While the University of Nevada is working on camera-only perception for autonomous driving, and GTRI hopes to create systems that can make inferences about the environment, the Perceptual Robotics Lab (PeRL) at the University of Michigan is taking a top-down approach to sensor fusion, aiming to fuse data very early to develop a coherent, 3D map of the world. Its Next Generation Vehicle, employing a 2014 Ford Fusion hybrid, is a collaboration with Ford that goes back to 2006.
"We approach, from a top-down perspective, how can we fuse data as early as we can. We pull in raw data and think about trying to develop an algorithm so that we are fusing data very early on into a coherent picture of the world," says Ryan Eustice, a University of Michigan associate professor and the lab's founder. "We think that's a more powerful way to interpret confusing situations."

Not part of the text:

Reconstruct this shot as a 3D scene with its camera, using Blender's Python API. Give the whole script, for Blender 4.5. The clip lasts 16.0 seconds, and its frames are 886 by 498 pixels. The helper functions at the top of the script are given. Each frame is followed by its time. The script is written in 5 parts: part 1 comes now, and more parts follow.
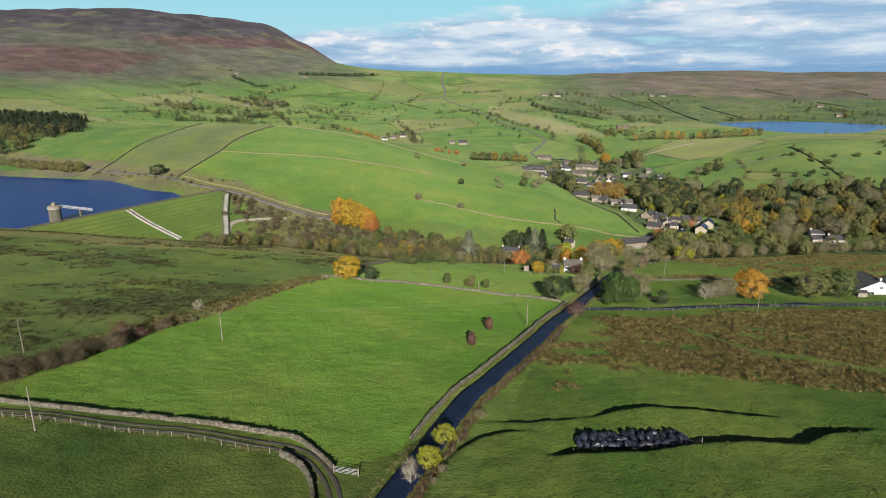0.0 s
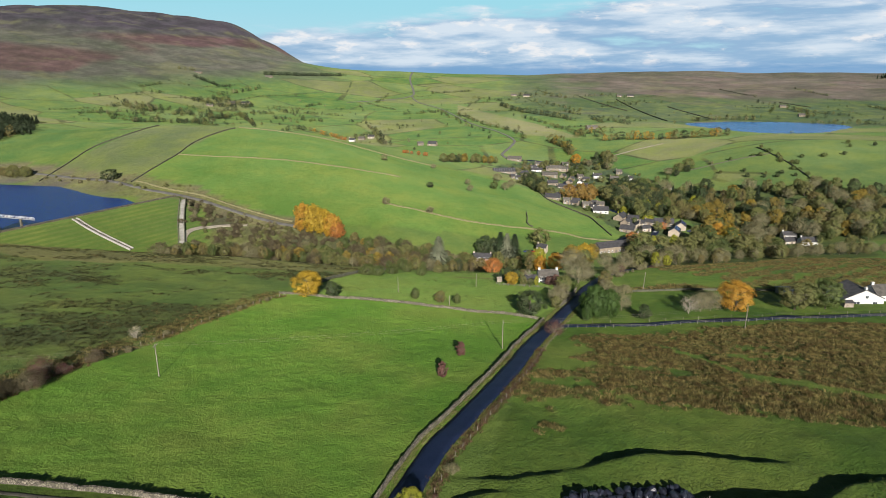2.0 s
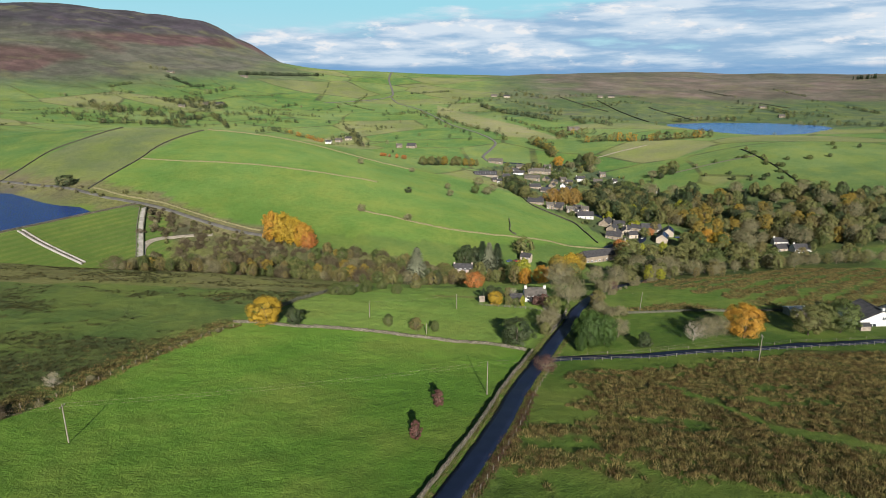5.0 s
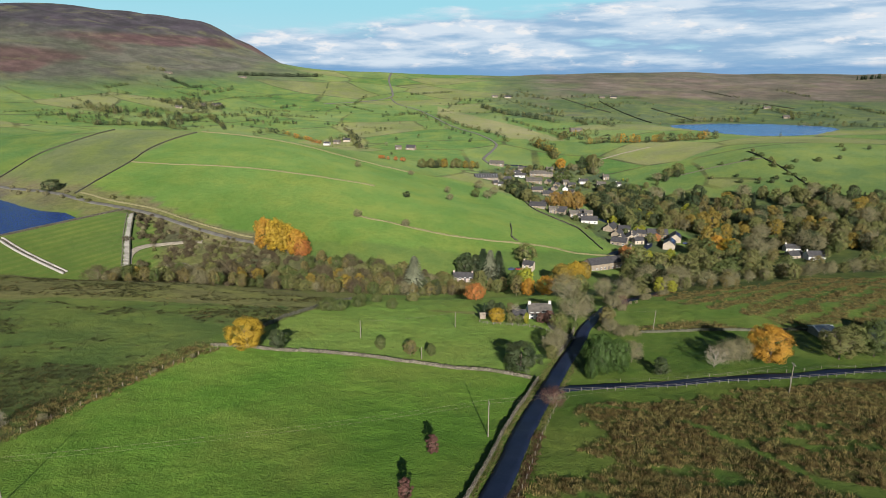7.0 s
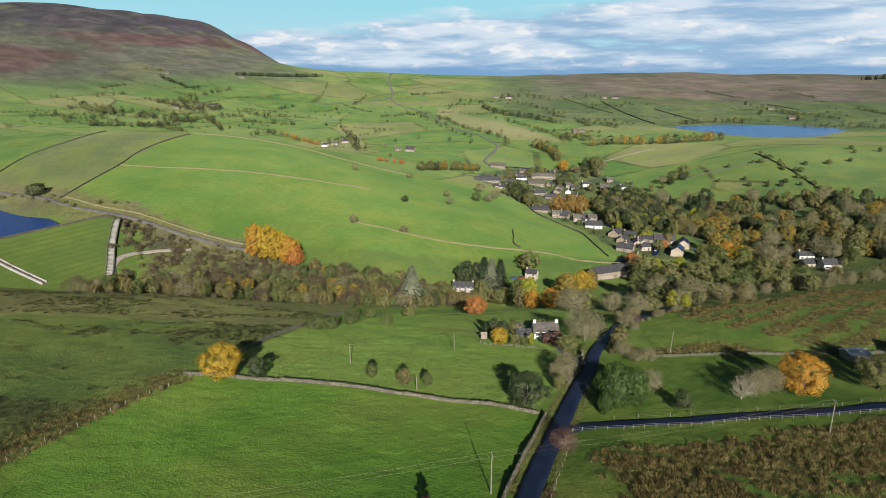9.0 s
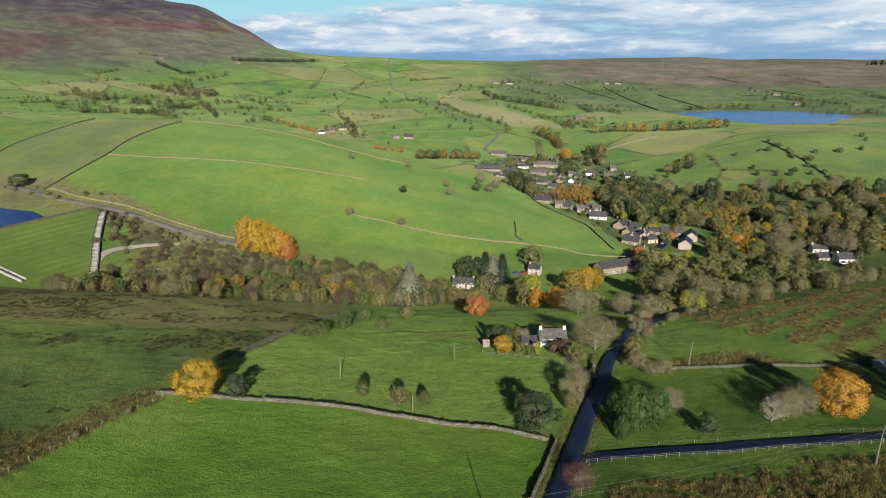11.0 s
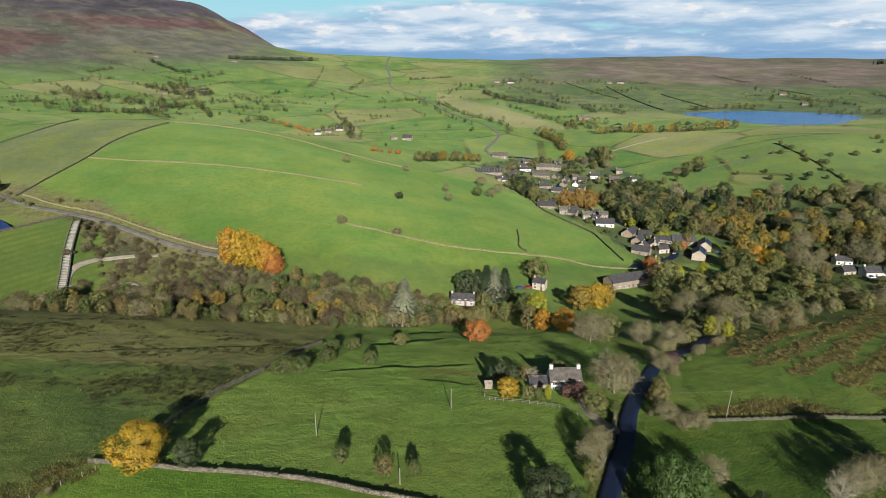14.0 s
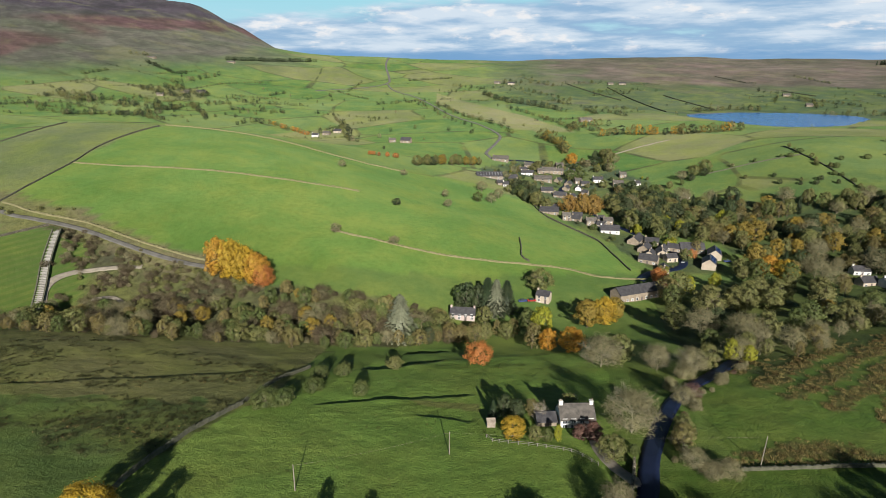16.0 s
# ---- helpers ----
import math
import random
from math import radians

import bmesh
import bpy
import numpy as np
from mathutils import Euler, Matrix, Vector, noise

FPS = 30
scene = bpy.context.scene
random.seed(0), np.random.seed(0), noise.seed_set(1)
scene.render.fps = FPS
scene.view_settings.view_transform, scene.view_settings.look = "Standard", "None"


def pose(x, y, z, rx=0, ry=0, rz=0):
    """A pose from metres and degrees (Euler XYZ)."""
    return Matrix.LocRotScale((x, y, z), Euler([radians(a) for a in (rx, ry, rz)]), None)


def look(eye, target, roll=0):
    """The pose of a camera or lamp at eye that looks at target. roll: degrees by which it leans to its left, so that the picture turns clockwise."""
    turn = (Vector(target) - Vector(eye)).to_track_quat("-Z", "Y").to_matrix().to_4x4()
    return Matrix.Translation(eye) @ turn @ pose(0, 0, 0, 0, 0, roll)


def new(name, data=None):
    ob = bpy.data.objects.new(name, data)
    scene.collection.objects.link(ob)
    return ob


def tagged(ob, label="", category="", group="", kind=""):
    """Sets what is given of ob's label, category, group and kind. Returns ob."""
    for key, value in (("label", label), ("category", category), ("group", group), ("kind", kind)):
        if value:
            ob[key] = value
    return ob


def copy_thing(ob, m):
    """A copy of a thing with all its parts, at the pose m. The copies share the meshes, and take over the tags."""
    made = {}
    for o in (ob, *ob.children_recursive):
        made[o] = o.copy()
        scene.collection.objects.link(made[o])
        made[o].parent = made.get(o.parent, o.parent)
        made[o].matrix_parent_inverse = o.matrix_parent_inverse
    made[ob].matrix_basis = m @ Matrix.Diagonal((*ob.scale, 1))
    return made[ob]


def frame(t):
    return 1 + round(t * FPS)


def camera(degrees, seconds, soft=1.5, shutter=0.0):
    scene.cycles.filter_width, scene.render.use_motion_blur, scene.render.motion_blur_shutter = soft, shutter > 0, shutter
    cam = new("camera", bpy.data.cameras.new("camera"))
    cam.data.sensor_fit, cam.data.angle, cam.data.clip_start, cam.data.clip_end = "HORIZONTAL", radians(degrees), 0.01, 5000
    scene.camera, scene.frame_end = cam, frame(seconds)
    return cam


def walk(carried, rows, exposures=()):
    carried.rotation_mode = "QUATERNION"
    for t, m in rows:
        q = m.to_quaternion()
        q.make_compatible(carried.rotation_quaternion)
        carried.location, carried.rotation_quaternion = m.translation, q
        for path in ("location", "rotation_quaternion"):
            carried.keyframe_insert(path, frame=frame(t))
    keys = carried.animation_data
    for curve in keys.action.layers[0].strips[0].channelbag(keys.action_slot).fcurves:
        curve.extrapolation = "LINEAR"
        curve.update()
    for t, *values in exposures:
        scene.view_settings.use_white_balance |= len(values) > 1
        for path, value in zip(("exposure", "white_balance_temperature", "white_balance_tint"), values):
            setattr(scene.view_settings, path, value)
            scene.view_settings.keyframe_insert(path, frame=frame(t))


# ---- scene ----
PATH = [  # seconds, x, y, z, heading (right of north), tilt up, roll
    (0, 0.00, 0.00, 60.00, -4.756, -15.655, -0.138),
    (0.5, -0.10, 4.06, 60.11, -4.245, -15.643, -0.152),
    (1, -0.17, 8.09, 60.16, -3.470, -15.666, -0.149),
    (1.5, -0.20, 12.04, 60.13, -2.681, -15.660, -0.132),
    (2, -0.17, 15.92, 60.08, -1.917, -15.660, -0.046),
    (2.5, -0.15, 19.79, 60.06, -1.174, -15.672, -0.016),
    (3, -0.06, 23.67, 60.07, -0.581, -15.656, 0.009),
    (3.5, 0.05, 27.53, 60.04, -0.169, -15.666, 0.049),
    (4, 0.20, 31.39, 60.00, -0.077, -15.653, 0.067),
    (6.5, 1.44, 50.76, 60.04, -0.151, -15.605, 0.037),
    (7.5, 1.86, 58.92, 60.03, -0.188, -15.575, 0.002),
    (8.5, 2.23, 67.15, 60.10, -0.221, -15.576, 0.009),
    (9, 2.39, 71.27, 60.11, -0.226, -15.572, 0.030),
    (11.5, 2.69, 90.38, 60.43, -0.208, -17.005, -0.006),
    (12, 2.88, 94.46, 60.49, -0.206, -16.991, 0.033),
    (13, 3.20, 102.79, 60.52, -0.220, -16.985, 0.037),
    (14, 3.58, 111.29, 60.32, -0.232, -16.964, 0.070),
    (15, 3.88, 119.65, 60.28, -0.240, -16.925, 0.043),
    (16, 4.11, 128.00, 60.40, -0.229, -16.882, 0.032),
]
cam = camera(71.7, 16.0, soft=0.8)
walk(cam, [(t, pose(x, y, z, 90 + tilt, 0, -head) @ pose(0, 0, 0, 0, 0, roll)) for t, x, y, z, head, tilt, roll in PATH])
scene.view_settings.exposure = 0.86

# ---- daylight: low autumn sun from the south, broken cloud to the north ----
SUN_EL, SUN_AZ = radians(22.5), math.atan2(0.112, -0.99)
sun_dir = Vector((math.sin(SUN_AZ) * math.cos(SUN_EL), math.cos(SUN_AZ) * math.cos(SUN_EL), math.sin(SUN_EL)))
lamp = bpy.data.lights.new("sun", "SUN")
lamp.energy, lamp.angle, lamp.color = 5.0, radians(0.53), (1.0, 0.94, 0.86)
sun = new("sun", lamp)
sun.matrix_world = look(sun_dir * 900, (0, 0, 0))

world = bpy.data.worlds.new("sky")
scene.world = world
world.use_nodes = True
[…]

PeRL also is looking at greater use of cameras, as opposed to LIDAR and radar, to reduce costs. Central to the lab's approach is using "prior maps," previously generated 3D maps of the environment, for navigation instead of asking the individual vehicle's systems to parse it in real time. As Eustice and his colleague Ryan Wolcott explained in a paper, "…Rather than using the vehicle’s sensors to explicitly perceive lane markings, traffic signs, etc., metadata is embedded into a prior map, which transforms the difficult perception task into a localization problem."
In practice, an individual's self-driving car might have on-board a prior map for the region in which he usually drives; he could download additional maps as needed. Or, maps could be streamed into the car via a 3G or 4G cellular connection.
The lab's engineers are working to understand what data and attributes need to be represented in these prior maps so that, ideally, third-party vendors could produce them. Says Eustice, "Think of it as Google Maps on steroids."